Micro-finance banks face higher capital buffer rules
Micro-finance banks face additional capital requirements to provide a buffer against potential financial downturns in the first comprehensive review of the sector in years.
A Central Bank of Kenya (CBK) backed inquiry has recommended that capital ratios of the micro-finance banks (MFBs) should be raised to a yet-to-be-established threshold.
“(The proposal is) to review minimum capital requirements upwards to ensure that applicants and licensed MFBs demonstrate resilience as evidenced in their capitalisation,” says the CBK in a concept note calling for a comprehensive review of the micro-finance legal and regulatory framework.
“The proposal is to have the minimum capital requirements for all microfinance banks increased for both existing MFBs and new entrants,” adds the CBK.
But the study proposes to merge the two licences and do away with the categorisation and issue one licence for all MFBs.
“This will address the need for resilient and viable business models, which ensure capital adequacy given the changes in the sector,” says the CBK.
The CBK also proposes a review of the shareholding limits and creation of non-operating holding companies and entrenchment of the vetting of significant shareholders into the Act.
The regulator has invited comments from the public by the end of next month which will then be incorporated in the initial draft of the Microfinance (Amendment) Bill, 2018, and Regulations.
There are 13 microfinance banks in the country.

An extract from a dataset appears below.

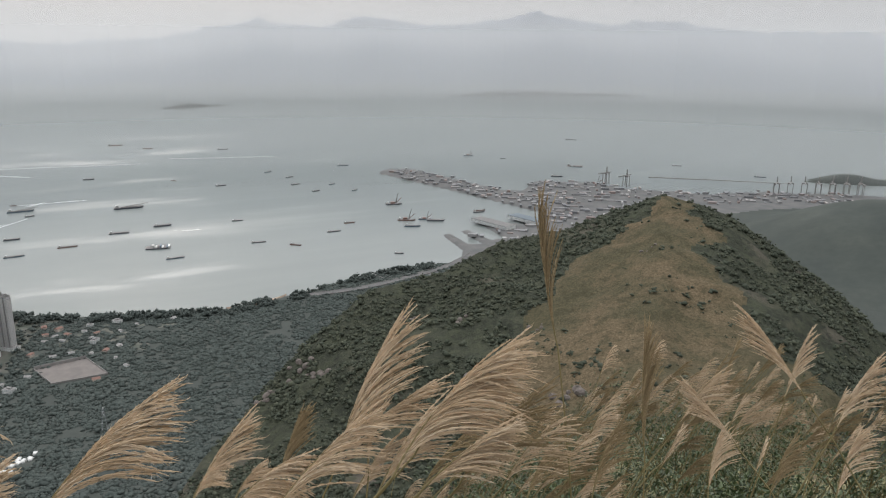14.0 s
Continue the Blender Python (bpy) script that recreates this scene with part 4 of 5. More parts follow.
stacks("town_goods", 1900, lambda g: ((lambda a, q: (q * math.sin(a), q * math.cos(a)))(radians(g.uniform(-33, 34)), g.uniform(1230, 2650))), ((1.5, 6), (1.2, 4), (1.5, 6)), "vehicles, kiosks and small sheds between the blocks", 5)
stacks("terminal_goods", 1700, lambda g: (g.uniform(2000, 3100), g.uniform(-520, 1250)), ((3, 16), (2, 7), (2, 8)), "container stacks and sheds of the cargo terminal", 6, None, GREY, 8.0)
stacks("headland_houses", 420, lambda g: ((lambda q: (-300 + q * 500 - g.uniform(0, 330), 3250 + q * 1500 + g.uniform(-100, 500)))(g.uniform(0, 0.22))), ((4, 10), (4, 8), (5, 16)), "distant houses on the hazy headland", 7, None, GREY)
bm = bmesh.new()
g = np.random.default_rng(9)
gx, gy = g.uniform(-700, 360, 620), g.uniform(3300, 5600, 620)
gz = height(gx, gy)
ok = (inland(gx, gy, SHORE) > 30) & (gz < 60)
for x, y, zz in zip(gx[ok].tolist(), gy[ok].tolist(), gz[ok].tolist()):
    w, d, h = g.uniform(4, 12), g.uniform(4, 10), g.uniform(4, 15)
    for v in box(bm, x - w, x + w, y - d, y + d, zz, zz + h):
        v.co = [float(q) for q in far(np.float64(v.co.x), np.float64(v.co.y), np.float64(v.co.z))]
tagged(link("headland_town", bm, GREY), "distant low houses and blocks on the hazy headland", "", "", "stuff")


def quay_crane(x, y, turn):
    ob = thing("quay_crane", pose(x, y, 5, 0, 0, turn), "tall grey steel quay crane at the terminal", "crane", "terminal cranes")
    for sx in (-9, 9):
        for sy in (-8, 8):
            bm = bmesh.new()
            box(bm, sx - 1, sx + 1, sy - 1, sy + 1, -1, 42)
            part("leg", bm, CONCRETE, ob)
    bm = bmesh.new()
    box(bm, -1.6, 1.6, -26, 48, 42, 45)
    part("boom", bm, CONCRETE, ob)
    bm = bmesh.new()
    box(bm, -2, 2, -5, -1, 45, 66, 0.8)
    part("mast", bm, CONCRETE, ob)
    bm = bmesh.new()
    box(bm, -9, 9, -8, 8, 39, 42)
    part("portal", bm, CONCRETE, ob)
    return ob


first = quay_crane(3010, -230, 80)
for k in range(1, 7):
    copy_thing(first, pose(3020 + k * 14, -230 - k * 48, 5, 0, 0, 80 + k * 3))
for q in ((2990, 380), (2960, 300)):
    copy_thing(first, pose(*q, 5, 0, 0, 60))

# ---- ships ----
HULL = {k: mottled(k + "_hull_paint", c, tuple(0.75 * q for q in c), 0.1, 0.6) for k, c in (("dark", (0.10, 0.11, 0.13)), ("rust", (0.22, 0.13, 0.11)), ("blue", (0.12, 0.17, 0.22)))}
CABIN = mottled("weathered_white_ship_paint", (0.46, 0.46, 0.45), (0.34, 0.34, 0.335), 0.3, 0.6)
DECK = mottled("ship_deck", (0.24, 0.23, 0.22), (0.17, 0.16, 0.155), 0.2)
SHIP_LABEL = {"b": "low dark river barge with a small white wheelhouse", "c": "dark coastal cargo boat with a pale superstructure", "d": "sand barge with a long raised boom",
              "k": "crane barge with a tall lattice derrick", "p": "wide moored pontoon stacked with containers", "s": "small motor boat on calm water"}
SHIPS = 0


def hull_mesh(ln, w, h):
    bm = bmesh.new()
    ring = [(-0.5, -0.42), (-0.48, -0.5), (0.36, -0.5), (0.46, -0.3), (0.5, 0), (0.46, 0.3), (0.36, 0.5), (-0.48, 0.5), (-0.5, 0.42)]
    rows = []
    for z, k, sheer in ((-0.8, 0.9, 0), (h * 0.55, 1.0, 0), (h, 1.0, 1)):
        rows.append([bm.verts.new((x * ln * (k if x > 0.3 else 1), y * w * k, z + (h * 0.35 * max(0, x - 0.3) * 5 if sheer else 0))) for x, y in ring])
    for p, q in zip(rows, rows[1:]):
        for i in range(len(ring)):
            j = (i + 1) % len(ring)
            bm.faces.new((p[i], p[j], q[j], q[i]))
    f = bm.faces.new(rows[-1])
    f.material_index = 1
    return bm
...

They include three tier-one microfinance banks (Kenya Women now Echo Network Africa, Faulu and Rafiki) which commanded an aggregate market share of 90 per cent as at the end of 2016.
Three medium microfinance banks had a market share of 6.6 per cent (SMEP, Caritas and Sumac) and seven small microfinance banks (Remu, Uwezo, U&I, Century, Daraja, Choice) had a market share of 3.4 per cent.
As at December 2016, the gross loan portfolio of the 13 MFIs’s amounted to Sh48.7 billion while deposits amounted to Sh40.2 billion.
The proposed regulations come at a challenging time for the banking sector, which suffered collapse of three lenders between 2015 and 2016.
The panic over the collapse of Chase, Imperial and Dubai banks prompted concerns from Kenyan savers on whether their hard-earned cash was safe.
Chase Bank (which is on course to be bought by Mauritian lender SBM Group) owns Rafiki, the second-largest deposit-taking microfinance.